• **Supplied data**
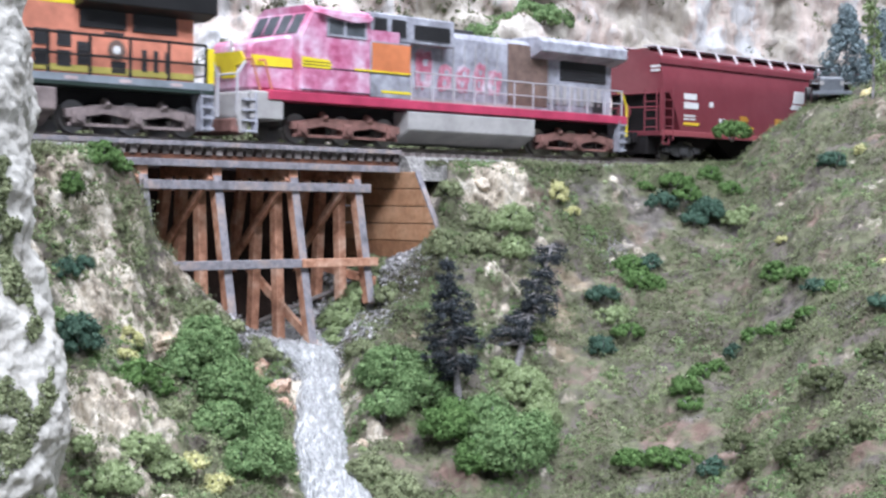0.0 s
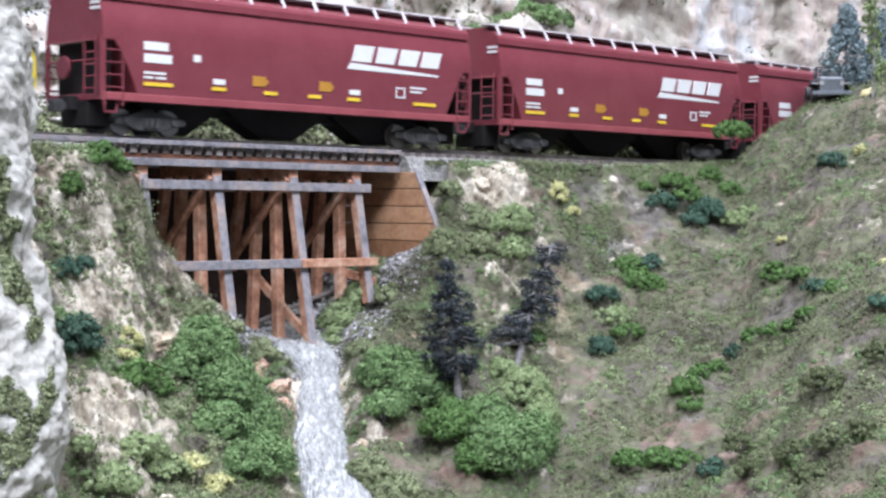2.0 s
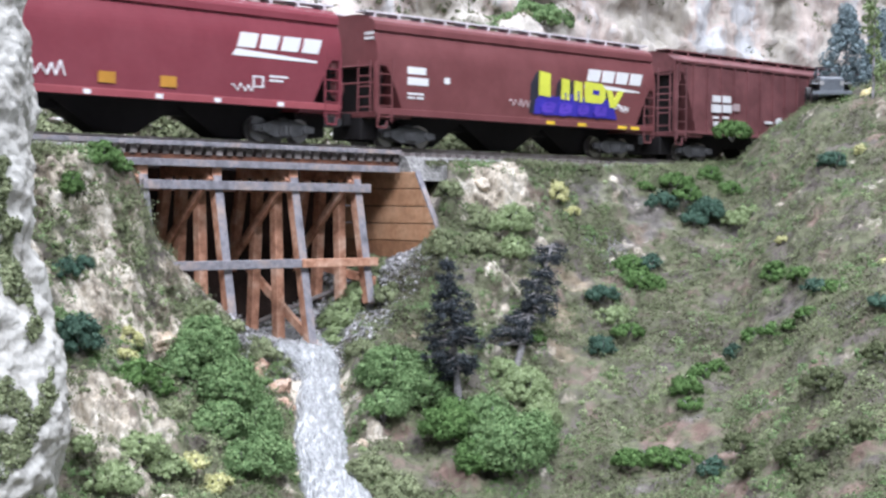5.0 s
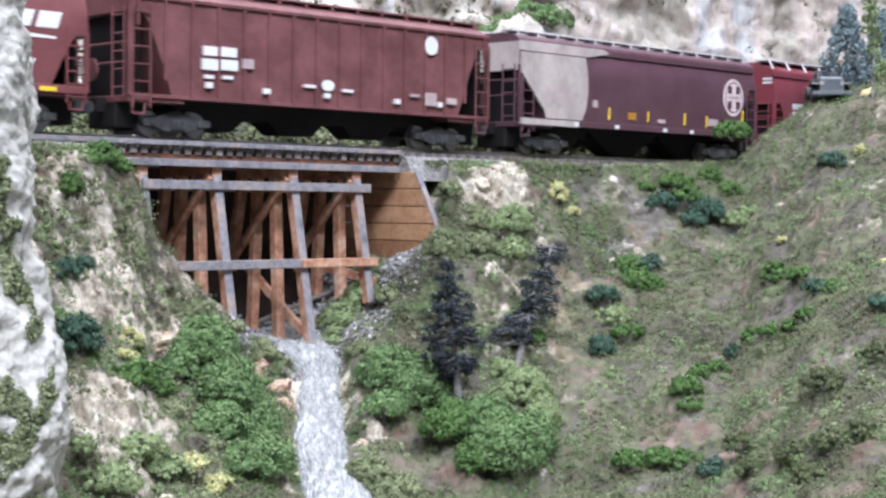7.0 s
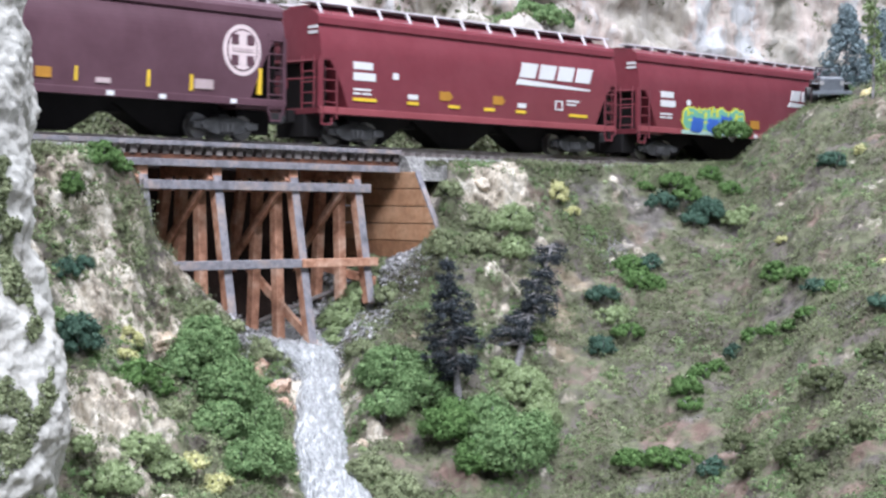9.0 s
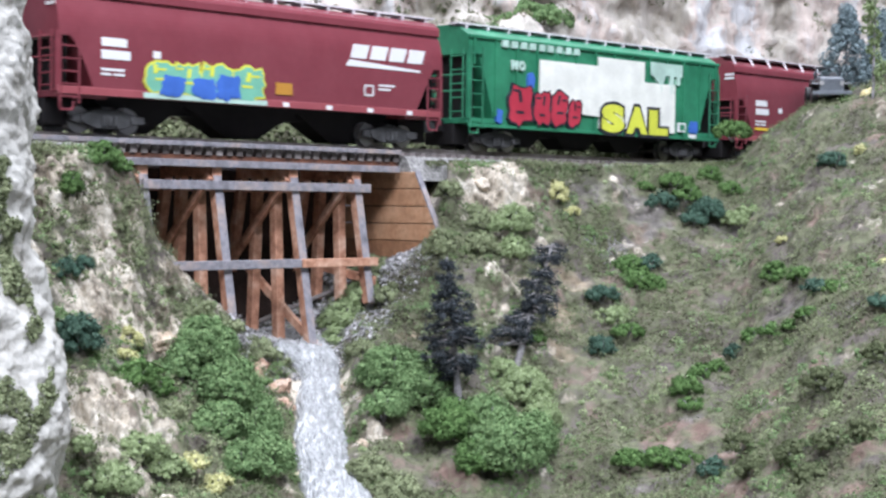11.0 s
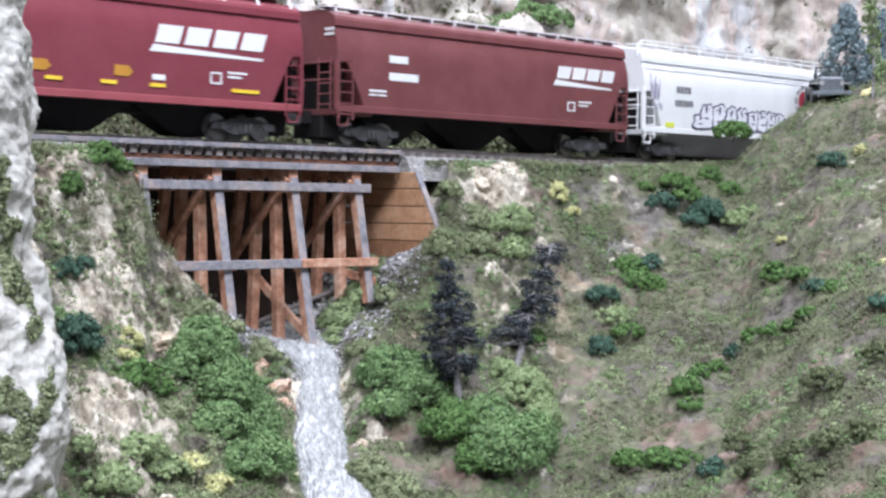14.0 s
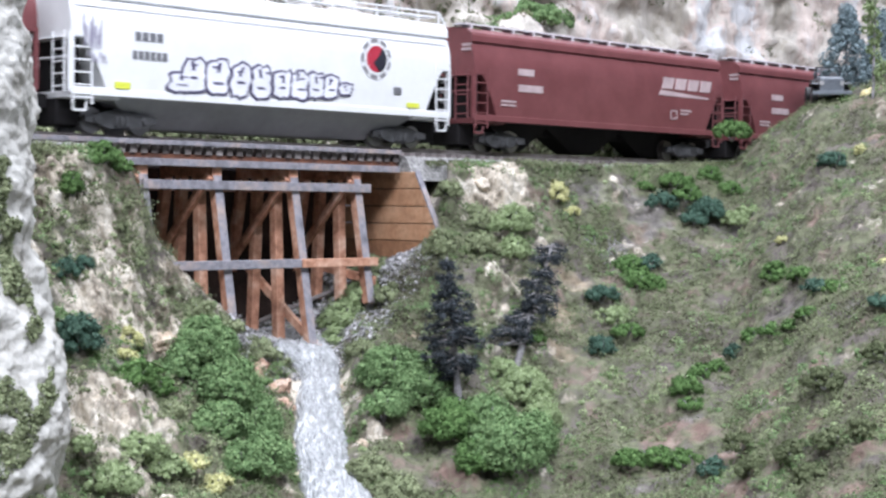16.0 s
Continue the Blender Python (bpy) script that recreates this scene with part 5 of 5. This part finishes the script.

• **Required work**
Restate the data above word for word. Do not include the images.

• **Written solution**
0.0 s
2.0 s
5.0 s
7.0 s
9.0 s
11.0 s
14.0 s
16.0 s
Continue the Blender Python (bpy) script that recreates this scene with part 5 of 5. This part finishes the script.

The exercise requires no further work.